Une mère divorcée perd la garde de son enfant si elle se remarie ; la loi et la société lui donnent donc le choix effrayant entre sa vie de femme, sa féminité, et son rôle de mère. Elle est privée de passion, de sentiments, de sexualité, de vie. Une mère divorcée reste sous l’emprise, souvent vindicative et parfois brutale de son ancien mari pour changer d’adresse d’habitation, pour faire inscrire son enfant à une autre école, pour décider d’une opération chirurgicale pour cet enfant, pour voyager avec lui à l’étranger… elle ne peut souvent même pas ouvrir de compte d’épargne à ses enfants et les gérer, puisque c’est le père qui est le tuteur ! Au Maroc, lorsqu’une femme renonce à son statut de femme mariée, c’est pour plonger dans celui de mère célibataire, divorcée, qui doit continuellement expliquer à son enfant sans père que son père ne fait rien pour lui. Et l’Etat temporise, pendant que la société la stigmatise.

Elles sont des


centaines de milliers de femmes à vivre ce calvaire ; elles se libèrent dans des groupes ou communautés virtuelles, déroulant leurs vécus toujours poignants Avoir en charge leur enfant, devant travailler pour vivre, voire survivre, ayant la charge de l’éducation, seules, devant continuellement expliquer pourquoi le père n’est pas là et ne fait pas ce qu’il faut pour lui, devant répondre aux questions gênantes et ô combien douloureuses que seul un enfant peut poser et auxquelles aucune mère ne peut répondre sans se déchirer… Elles ne sont plus des mères ayant la garde de leur enfant, mais des nurses chargées de le garder, sans plus.

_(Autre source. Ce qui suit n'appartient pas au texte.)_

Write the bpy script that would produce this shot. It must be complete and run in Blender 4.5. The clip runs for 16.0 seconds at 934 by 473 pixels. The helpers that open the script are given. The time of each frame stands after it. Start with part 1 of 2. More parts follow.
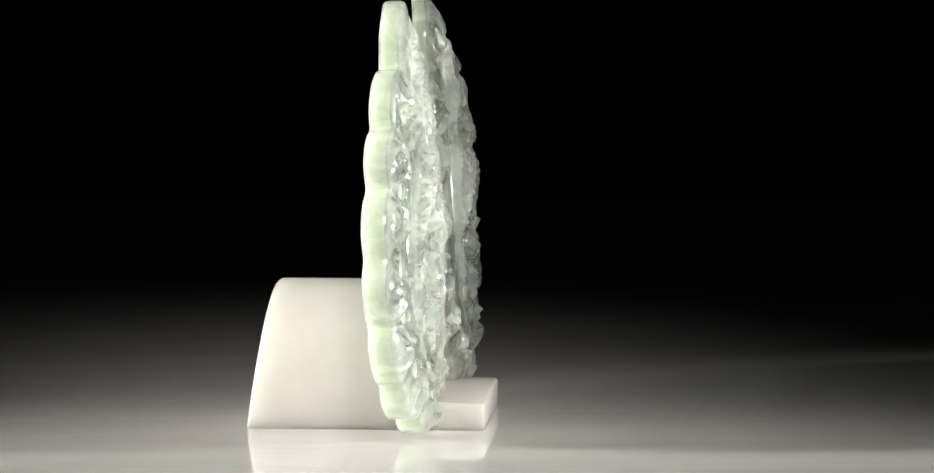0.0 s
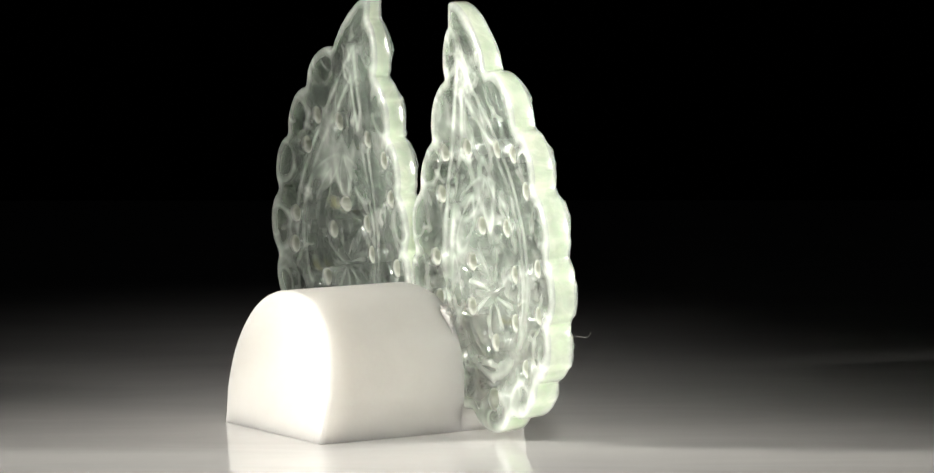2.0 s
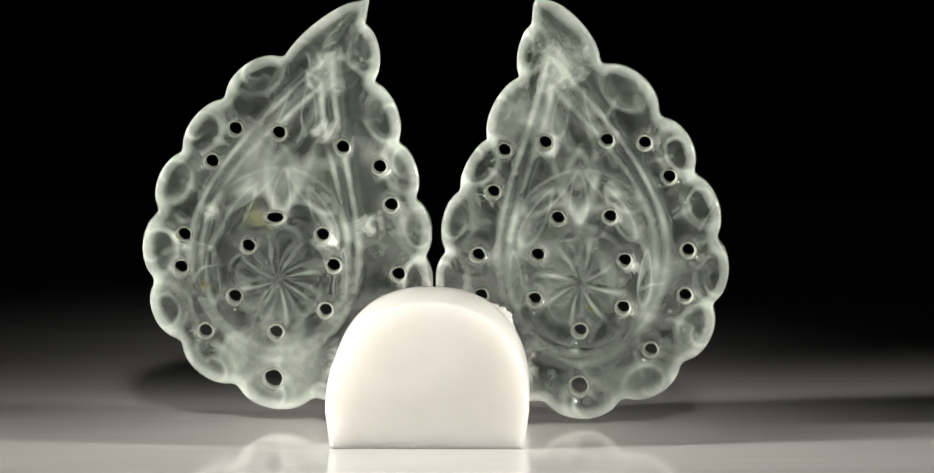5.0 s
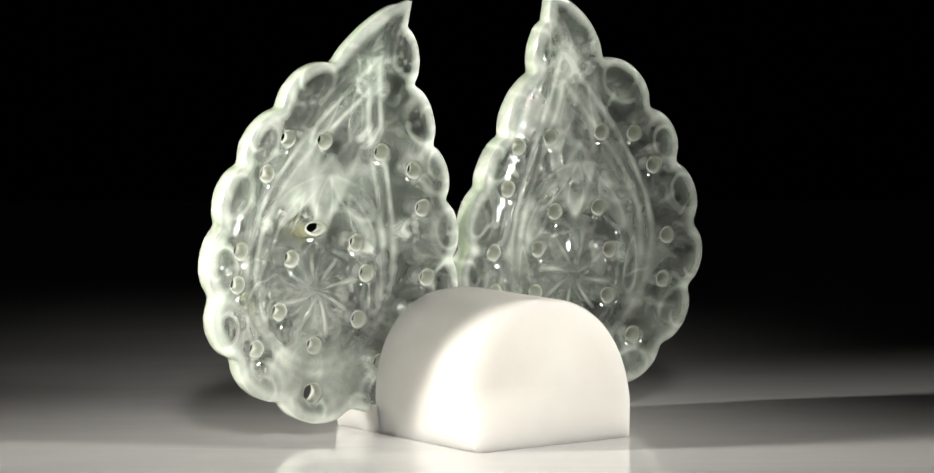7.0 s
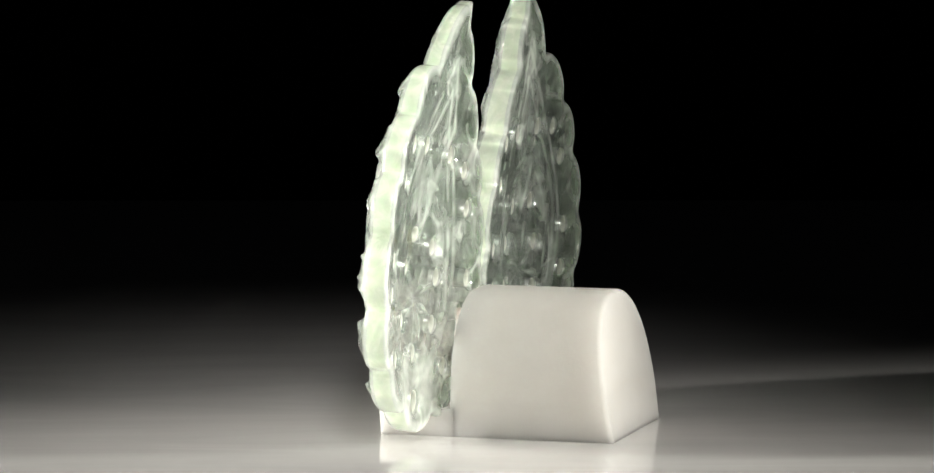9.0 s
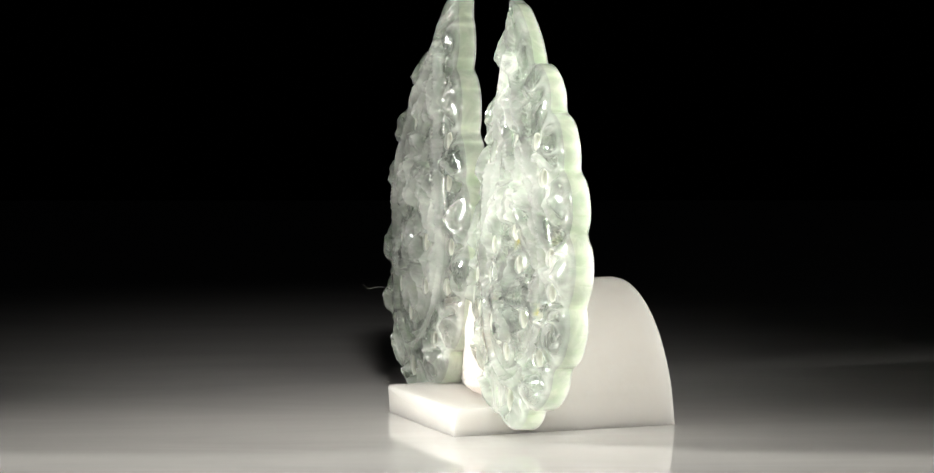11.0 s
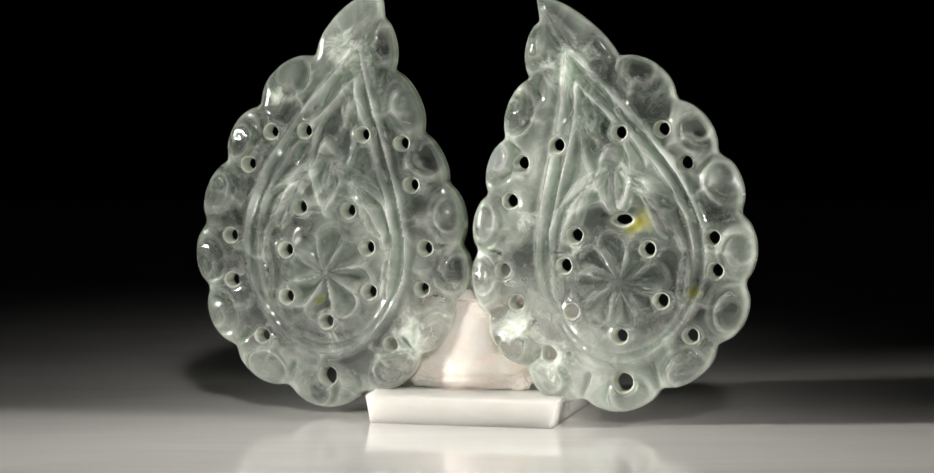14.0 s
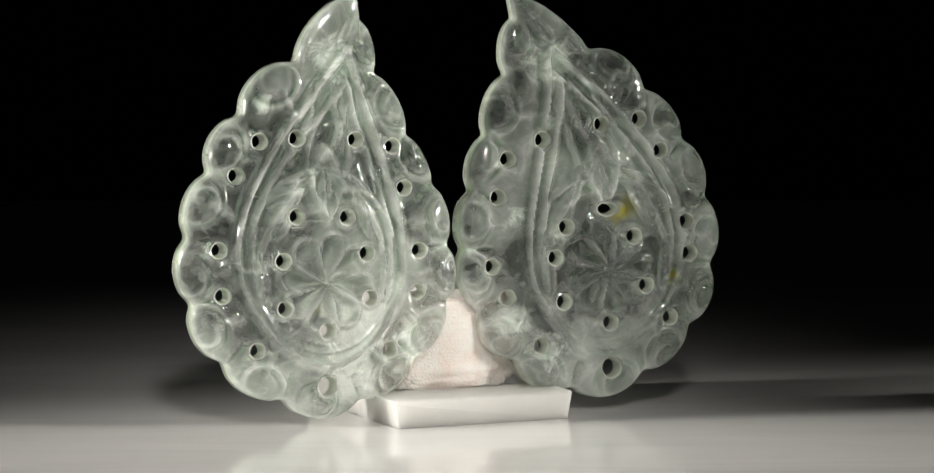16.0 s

Ces mères divorcées doivent travailler, éduquer leurs enfants, s’occuper des tâches ménagères, ménager les pères, affronter la société. Quelle vie est-ce alors, que la leur ? Être avec un homme ou ne pas être, telle semble être la terrible équation pour ces femmes, dans un pays qui se veut évolué.

C’est la vie, la « mal-vie » d’un nombre incalculable de mères divorcées, tant il est vrai que bien peu de maris savent gérer un divorce à l’amiable, tant il est établi que divorce est synonyme de conflit, d’aversion, de torture mentale… des sources de conflits, de guerres infinies, avec les familles et contre l’opprobre sociale, où les enfants sont les innocentes et impuissantes victimes, avec leurs mères.

Et que fait l’Etat ? Il regarde ailleurs… et ses dignitaires ne semblent ni conscients ni concernés par ces malheurs. Le roi avait appelé en juillet dernier la classe politique à revoir la législation de la famille. Mais cette classe politique ne fera rien, elle en est tout simplement incapable. Sans une action royale claire et efficace, définitive et efficiente, il est à craindre que ces femmes divorcées, ces mères célibataires, ces enfants responsables de rien et innocents connaîtront encore et encore le malheur.

135.724 divorces ont été prononcés en 2021, 76.936 en 2020, 44.408 en 2014, 31.085 en 2009... On parle de 50.000 enfants nés hors mariage par an dans le royaume. Ce sont donc des centaines de milliers de femmes divorcées sans droits, autant d’enfants sans reconnaissance qui vivent parmi nous, dans notre indifférence. Une pensée pour eux, en attendant que les responsables pensent à eux.

Ainsi est l’esprit de la constitution, ainsi est la logique, ainsi est même la logique la plus élémentaire. A défaut de s’y inscrire, et à persister dans l’indifférence, ce sont les femmes d’aujourd’hui qu’on abandonne et ce sont les adultes de demain, enfants de parents de divorcés ou enfants sans père, qu’on sacrifie.